Stephens, who won a Tony for his surreal stage adaptation of “The Curious Incident of the Dog in the Night-Time,” is surprisingly pedestrian in his handling of the passage of time here: Every few minutes in “Morning Sun” he drops a very big milestone: John Lennon’s murder (1980s), Charley’s daughter majoring in media at the New School (1990s), the World Trade Center disaster (2000s). At each mention, the Manhattan Theatre Club audience gasps, sighs or laughs on cue. Then we’re on to the next big moment in the life of this city. When “Morning Sun” gets to the 2010s, Stephens spares us having to relive Election Night 2016. Spoiler alert: There are no references to the Former Guy.

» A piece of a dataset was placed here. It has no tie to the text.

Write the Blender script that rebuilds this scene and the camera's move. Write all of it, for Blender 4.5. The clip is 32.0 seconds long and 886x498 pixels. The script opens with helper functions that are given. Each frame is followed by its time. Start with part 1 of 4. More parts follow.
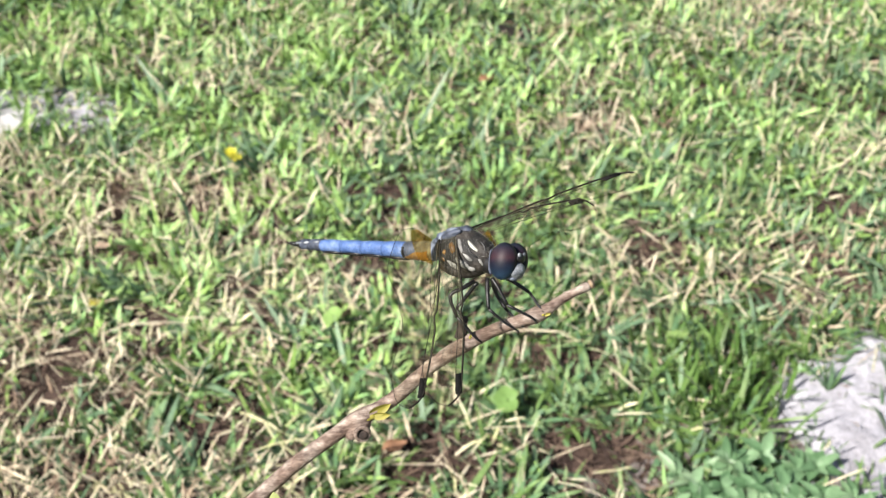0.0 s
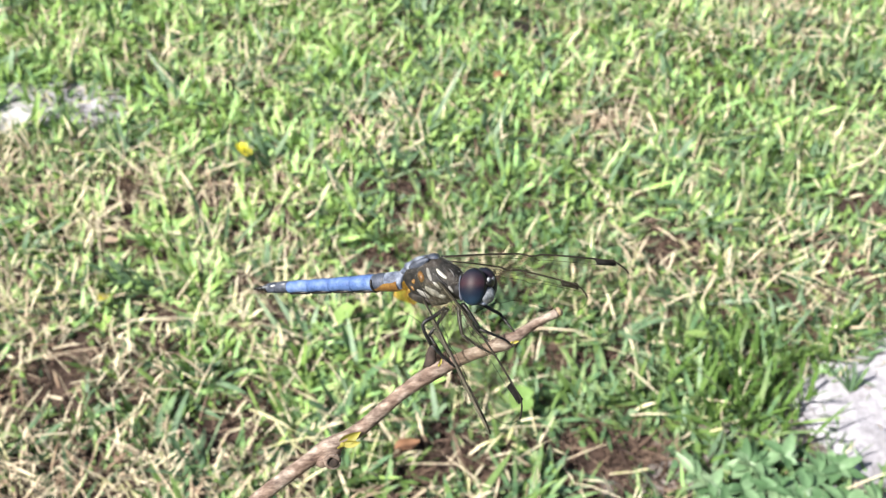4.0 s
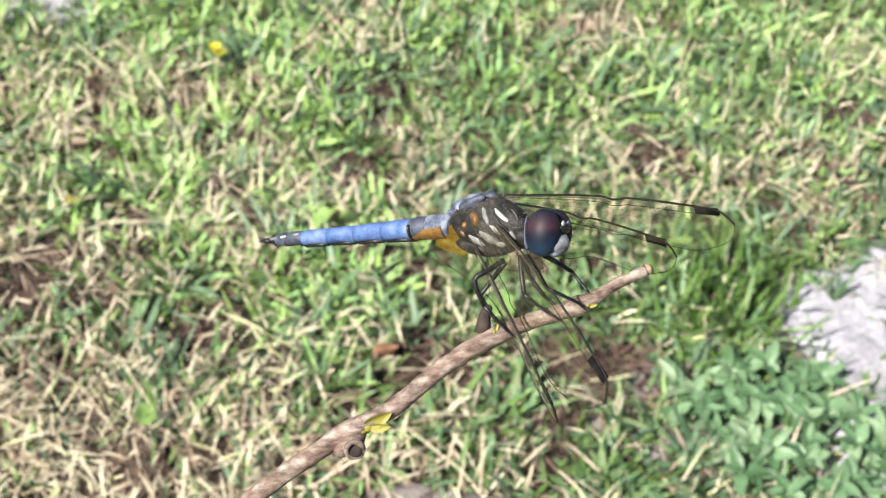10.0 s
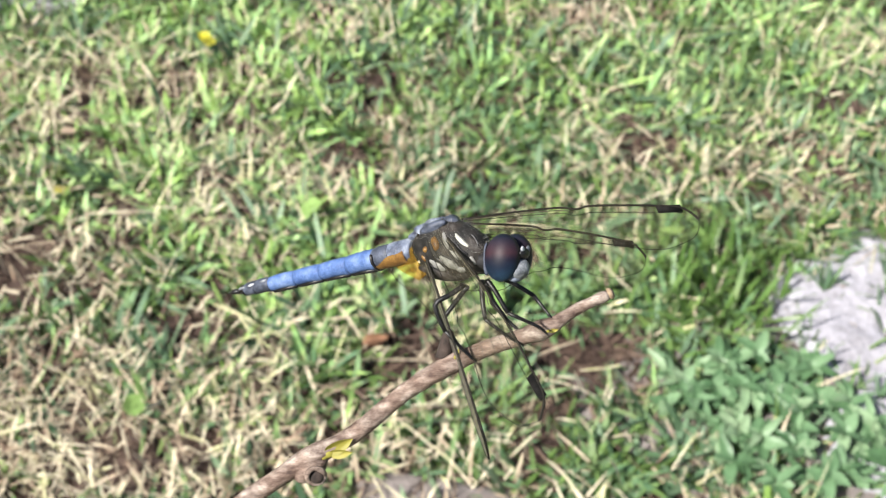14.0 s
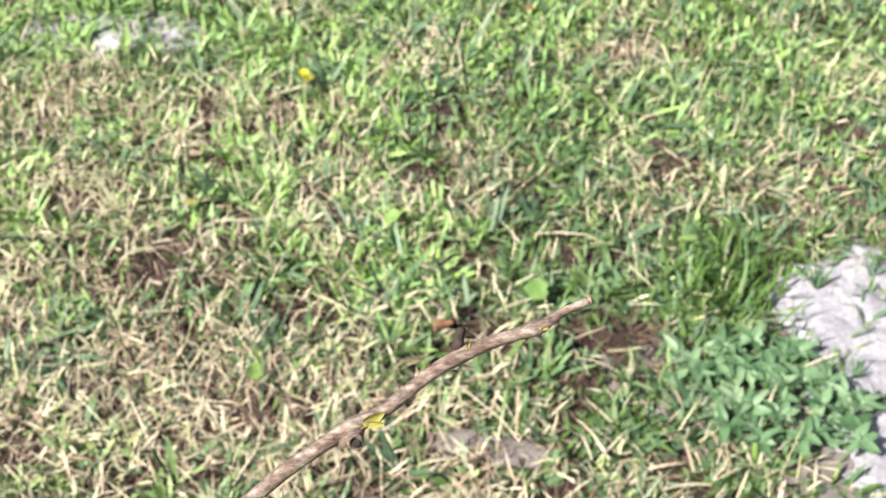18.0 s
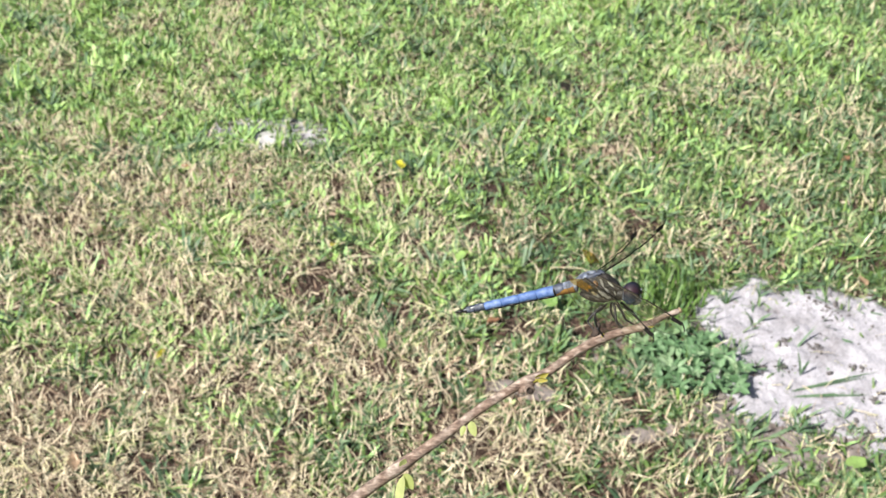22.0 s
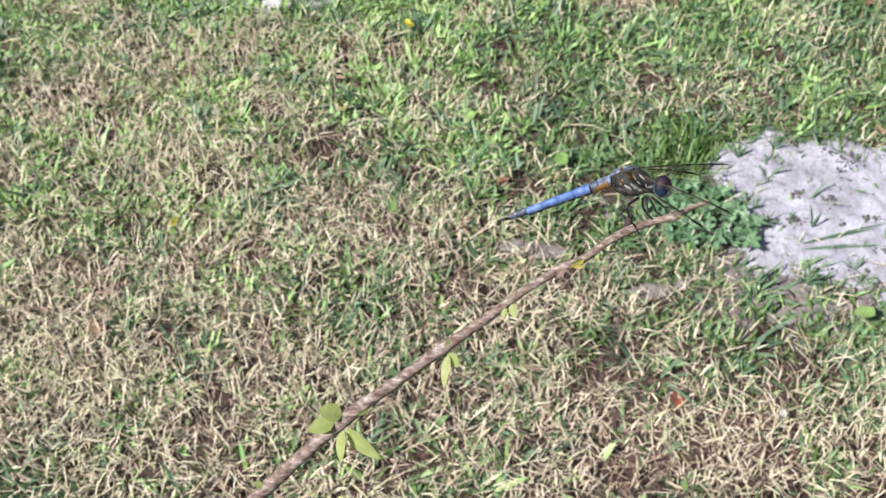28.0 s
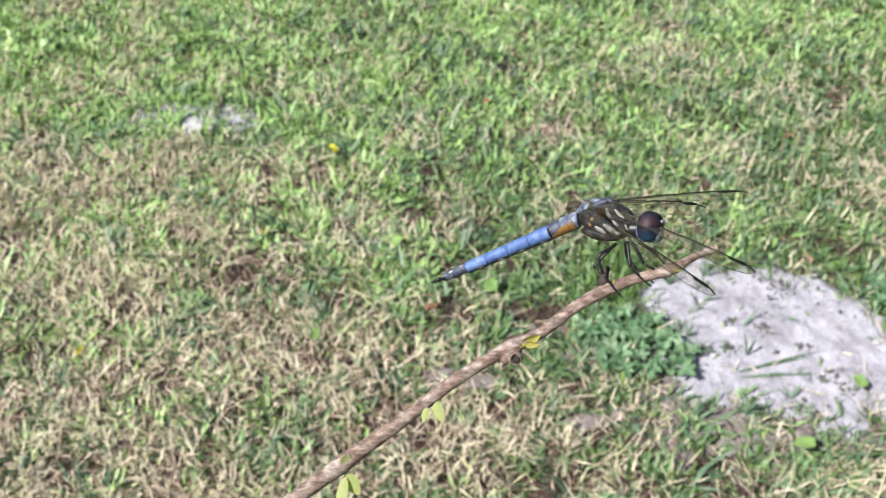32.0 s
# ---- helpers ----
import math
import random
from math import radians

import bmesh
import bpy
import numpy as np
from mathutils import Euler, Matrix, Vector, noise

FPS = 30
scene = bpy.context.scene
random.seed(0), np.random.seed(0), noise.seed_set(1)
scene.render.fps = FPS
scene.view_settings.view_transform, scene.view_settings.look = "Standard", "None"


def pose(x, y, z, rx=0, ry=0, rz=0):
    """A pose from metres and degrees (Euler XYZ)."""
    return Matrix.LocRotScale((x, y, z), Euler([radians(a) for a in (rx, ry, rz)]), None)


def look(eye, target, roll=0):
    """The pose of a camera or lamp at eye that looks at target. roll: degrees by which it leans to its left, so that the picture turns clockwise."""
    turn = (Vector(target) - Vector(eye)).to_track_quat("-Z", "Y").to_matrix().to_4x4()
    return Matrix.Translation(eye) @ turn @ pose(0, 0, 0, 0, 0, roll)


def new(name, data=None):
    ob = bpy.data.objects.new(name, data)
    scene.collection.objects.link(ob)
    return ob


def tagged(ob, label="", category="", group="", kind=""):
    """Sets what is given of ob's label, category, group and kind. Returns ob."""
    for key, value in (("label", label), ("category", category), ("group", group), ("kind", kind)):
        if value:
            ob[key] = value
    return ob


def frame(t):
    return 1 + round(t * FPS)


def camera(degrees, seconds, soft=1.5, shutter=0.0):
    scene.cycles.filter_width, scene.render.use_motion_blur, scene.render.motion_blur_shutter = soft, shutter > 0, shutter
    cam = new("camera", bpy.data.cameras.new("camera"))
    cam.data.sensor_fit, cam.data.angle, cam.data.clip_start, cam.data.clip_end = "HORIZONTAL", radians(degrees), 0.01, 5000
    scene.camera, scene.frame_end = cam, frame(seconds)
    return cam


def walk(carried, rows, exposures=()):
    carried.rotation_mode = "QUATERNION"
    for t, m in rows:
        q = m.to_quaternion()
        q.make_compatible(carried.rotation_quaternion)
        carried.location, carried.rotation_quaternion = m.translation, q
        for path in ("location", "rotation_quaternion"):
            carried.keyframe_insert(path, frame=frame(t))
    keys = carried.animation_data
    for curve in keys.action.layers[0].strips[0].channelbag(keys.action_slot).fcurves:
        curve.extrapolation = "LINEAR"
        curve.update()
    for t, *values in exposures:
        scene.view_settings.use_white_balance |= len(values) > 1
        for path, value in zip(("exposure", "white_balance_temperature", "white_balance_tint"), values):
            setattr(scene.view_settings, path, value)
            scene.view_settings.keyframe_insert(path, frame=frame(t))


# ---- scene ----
# ---- camera and its walk ----
cam = camera(46.0, 32.0, soft=1.25)
cam.data.dof.use_dof, cam.data.dof.aperture_fstop = True, 54.0  # focused on the twig, below
CAMERA_ROWS = [
    (0, pose(-0.0058, -0.6716, 0.6791, 49.08, -1.08, -1.36)),
    (0.5, pose(-0.0078, -0.6723, 0.6735, 49.53, -1.03, -1.54)),
    (1, pose(-0.0108, -0.6728, 0.6714, 49.32, -1.02, -1.34)),
    (1.5, pose(-0.0124, -0.6711, 0.6670, 48.89, -1.07, -1.15)),
    (2, pose(-0.0187, -0.6660, 0.6679, 48.45, -0.93, -0.82)),
    (2.5, pose(-0.0155, -0.6633, 0.6609, 48.60, -0.75, -0.59)),
    (3, pose(-0.0194, -0.6603, 0.6634, 48.51, -0.84, -0.48)),
    (3.5, pose(-0.0098, -0.6608, 0.6654, 49.06, -0.95, -0.59)),
    (4, pose(-0.0103, -0.6632, 0.6630, 49.27, -1.06, -0.76)),
    (4.5, pose(-0.0108, -0.6658, 0.6606, 49.47, -1.16, -0.93)),
    (5, pose(-0.0112, -0.6683, 0.6582, 49.67, -1.28, -1.10)),
    (5.5, pose(-0.0117, -0.6707, 0.6558, 49.88, -1.40, -1.28)),
    (6, pose(-0.0113, -0.6661, 0.6515, 49.10, -0.91, -0.74)),
    (6.5, pose(-0.0120, -0.6595, 0.6523, 47.99, -0.23, -0.09)),
    (7, pose(-0.0246, -0.6483, 0.6454, 47.31, -0.56, -0.49)),
    (7.5, pose(-0.0166, -0.6540, 0.6425, 46.42, -0.79, -0.34)),
    (8, pose(-0.0191, -0.6526, 0.6428, 45.95, -1.52, -0.33)),
    (8.5, pose(-0.0167, -0.6514, 0.6403, 45.62, -1.87, -0.49)),
    (9, pose(-0.0153, -0.6525, 0.6403, 45.22, -1.95, -0.61)),
    (9.5, pose(-0.0127, -0.6549, 0.6391, 45.04, -2.02, -1.00)),
    (10, pose(-0.0124, -0.6552, 0.6368, 44.91, -2.28, -1.35)),
    (10.5, pose(-0.0098, -0.6536, 0.6369, 44.10, -2.19, -1.34)),
    (11, pose(-0.0069, -0.6553, 0.6334, 43.89, -2.23, -1.83)),
    (11.5, pose(-0.0036, -0.6539, 0.6365, 43.60, -2.23, -1.74)),
    (12, pose(-0.0067, -0.6548, 0.6345, 43.63, -2.46, -1.91)),
    (12.5, pose(-0.0069, -0.6547, 0.6348, 43.79, -2.58, -1.84)),
    (13, pose(-0.0031, -0.6541, 0.6340, 44.15, -2.38, -1.42)),
    (13.5, pose(-0.0089, -0.6553, 0.6342, 44.52, -2.51, -1.63)),
    (14, pose(-0.0093, -0.6542, 0.6350, 44.42, -2.49, -1.64)),
    (14.5, pose(-0.0096, -0.6532, 0.6358, 44.32, -2.48, -1.65)),
    (15, pose(-0.0099, -0.6522, 0.6367, 44.23, -2.46, -1.66)),
    (15.5, pose(-0.0103, -0.6511, 0.6375, 44.13, -2.43, -1.67)),
    (16, pose(-0.0053, -0.6499, 0.6367, 42.90, -1.69, -1.36)),
    (16.5, pose(0.0031, -0.6423, 0.6396, 41.27, -1.33, -0.59)),
    (16.6, pose(-0.0003, -0.6441, 0.6368, 41.34, -1.52, -0.70)),
    (16.7, pose(-0.0036, -0.6459, 0.6340, 41.40, -1.71, -0.83)),
    (16.8, pose(-0.0071, -0.6477, 0.6312, 41.46, -1.90, -0.95)),
    (17, pose(-0.0138, -0.6512, 0.6256, 41.59, -2.28, -1.20)),
    (17.5, pose(-0.0104, -0.6590, 0.6348, 41.87, -2.16, -0.94)),
    (18, pose(-0.0027, -0.7949, 0.7793, 44.49, -0.01, 1.48)),
    (18.25, pose(-0.0107, -0.8685, 0.8642, 44.76, 0.14, 1.83)),
    (18.5, pose(-0.0186, -0.9421, 0.9493, 45.04, 0.28, 2.19)),
    (19, pose(-0.0039, -0.9397, 0.9466, 46.29, 1.19, 2.71)),
    (19.5, pose(-0.0131, -0.9440, 0.9540, 46.35, 1.21, 3.00)),
    (19.6, pose(-0.0114, -1.0148, 1.0046, 46.77, 1.18, 2.92)),
    (19.7, pose(-0.0088, -1.2286, 1.1557, 47.93, 1.05, 2.60)),
    (19.8, pose(-0.0072, -1.2886, 1.1988, 48.30, 1.03, 2.54)),
    (19.9, pose(-0.0058, -1.2986, 1.2068, 48.40, 1.05, 2.58)),
    (20, pose(-0.0045, -1.2978, 1.2071, 48.45, 1.08, 2.63)),
    (20.5, pose(-0.0191, -1.2985, 1.2061, 48.63, 0.84, 2.40)),
    (21, pose(-0.0255, -1.2952, 1.2049, 48.60, 0.90, 2.68)),
    (21.5, pose(-0.0316, -1.2967, 1.2007, 48.40, 0.57, 2.96)),
    (22, pose(-0.0391, -1.3056, 1.2051, 48.05, 0.07, 2.92)),
    (22.5, pose(-0.0415, -1.2947, 1.1952, 47.62, -0.27, 2.57)),
    (23, pose(-0.0543, -1.2946, 1.1999, 46.78, -0.96, 1.90)),
    (23.5, pose(-0.0468, -1.3031, 1.1969, 46.35, -0.80, 1.86)),
    (24, pose(-0.0411, -1.3147, 1.2085, 45.65, -0.36, 1.62)),
    (24.5, pose(-0.0384, -1.3200, 1.2136, 45.40, -0.27, 1.43)),
    (25, pose(-0.0275, -1.3228, 1.2138, 45.14, -0.08, 1.46)),
    (25.5, pose(-0.0240, -1.3347, 1.2253, 43.82, 0.46, 2.00)),
    (26, pose(-0.0197, -1.3286, 1.2264, 43.13, 0.87, 2.16)),
    (26.5, pose(-0.0155, -1.3225, 1.2275, 42.42, 1.26, 2.30)),
    (27, pose(-0.0112, -1.3163, 1.2286, 41.72, 1.64, 2.44)),
    (27.5, pose(-0.0070, -1.3103, 1.2297, 41.02, 2.01, 2.56)),
    (28, pose(-0.0095, -1.3015, 1.2044, 40.40, 2.27, 2.91)),
    (28.5, pose(-0.0295, -1.2764, 1.1917, 41.04, -0.42, 1.03)),
    (29, pose(-0.0336, -1.2577, 1.1686, 43.06, -0.54, 0.70)),
    (29.5, pose(-0.0244, -1.2476, 1.1445, 43.02, -1.37, -0.24)),
    (30, pose(-0.0299, -1.2521, 1.1393, 44.90, -1.63, -0.62)),
    (30.5, pose(-0.0271, -1.2424, 1.1334, 46.62, -0.94, -0.47)),
    (31, pose(-0.0261, -1.2514, 1.1373, 46.98, -1.12, -0.11)),
    (31.5, pose(-0.0255, -1.2521, 1.1413, 47.05, -1.09, -0.10)),
    (32, pose(-0.0249, -1.2670, 1.1484, 47.80, -1.05, -0.10)),
]
walk(cam, CAMERA_ROWS, exposures=[(0.0, 1.34, 6420, 10), (2.0, 1.39, 6420, 10), (6.0, 1.57, 6470, 9), (9.0, 1.45, 6450, 10), (13.0, 1.33, 6340, 10), (17.5, 1.37, 6450, 10), (19.0, 1.52, 6550, 9),
                             (20.0, 1.38, 6560, 9), (22.0, 1.30, 6500, 9), (23.0, 1.16, 6430, 10), (25.0, 1.11, 6250, 11), (28.0, 1.08, 6020, 13), (32.0, 1.15, 6120, 12)])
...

What the playwright doesn’t skimp on is shoveling dirt on poor Charley. Frankly, this character is a very passive connoisseur of art who deeply identifies with the woman on a bed in the Edward Hopper painting “Morning Sun,” a portrait of urban isolation. Bad things happen to Charley rather than her activating events. Foremost among them is when Charley’s best friend (Ireland) attacks her over a most personal decision, which won’t be revealed here. The criticism unleashed on this single mother is so flamboyantly cruel that it turns the best friend into a total monster. It also tells us nothing about Charley, except that she has dreadful taste in best friends.

After this verbal bomb is detonated, the friend disappears (never to be seen again), and rather than jumping out the bedroom window of Hopper’s painting, Charley simply gets on with her life so Stephens can write another scene of extreme abuse. Soon, it is Charley’s mother (Brown) who goes on the attack. Interspersed are scenes wherein Charley is abandoned by one man (Ireland) and beaten up by another (again Ireland, who is excellent at playing evil male characters). Giacomo Puccini puts his heroines through stage hell for our entertainment. In comparison to Charley, Cio-Cio-san and Tosca host a holiday picnic on the boards.

One extended moment in “Morning Sun” is absolutely riveting, with not a word is spoken: Playing Charley’s adult daughter, Ireland throws a tantrum that includes tossing around some potted plants around the kitchen. Suddenly, director Lila Neugebauer pauses the dialogue to turn her actors into Angi pros so they can do a thorough and lengthy clean-up job of the stage carpeting. Falco, for her part, picks up the plastic pottery and the equally plastic philodendrons as Brown and Ireland watch in silence. Ireland, spotting some dirt on the floor, walks stage right across the very expansive set (scenic design by dots) to retrieve a vacuum from the onstage closet. Blair and Falco watch as she makes the trek back to the scene of the plant dismemberment to plug in the Hoover Wind Tunnel and suck up any debris that might have been missed.

Hey, it’s just plastic, not real dirt! Let the stagehands do it when the show’s over! That housekeeping tip aside, Neugebauer pulls off a directorial coup d’etat here that neatly deflates the hyperventilation about to burst this play apart.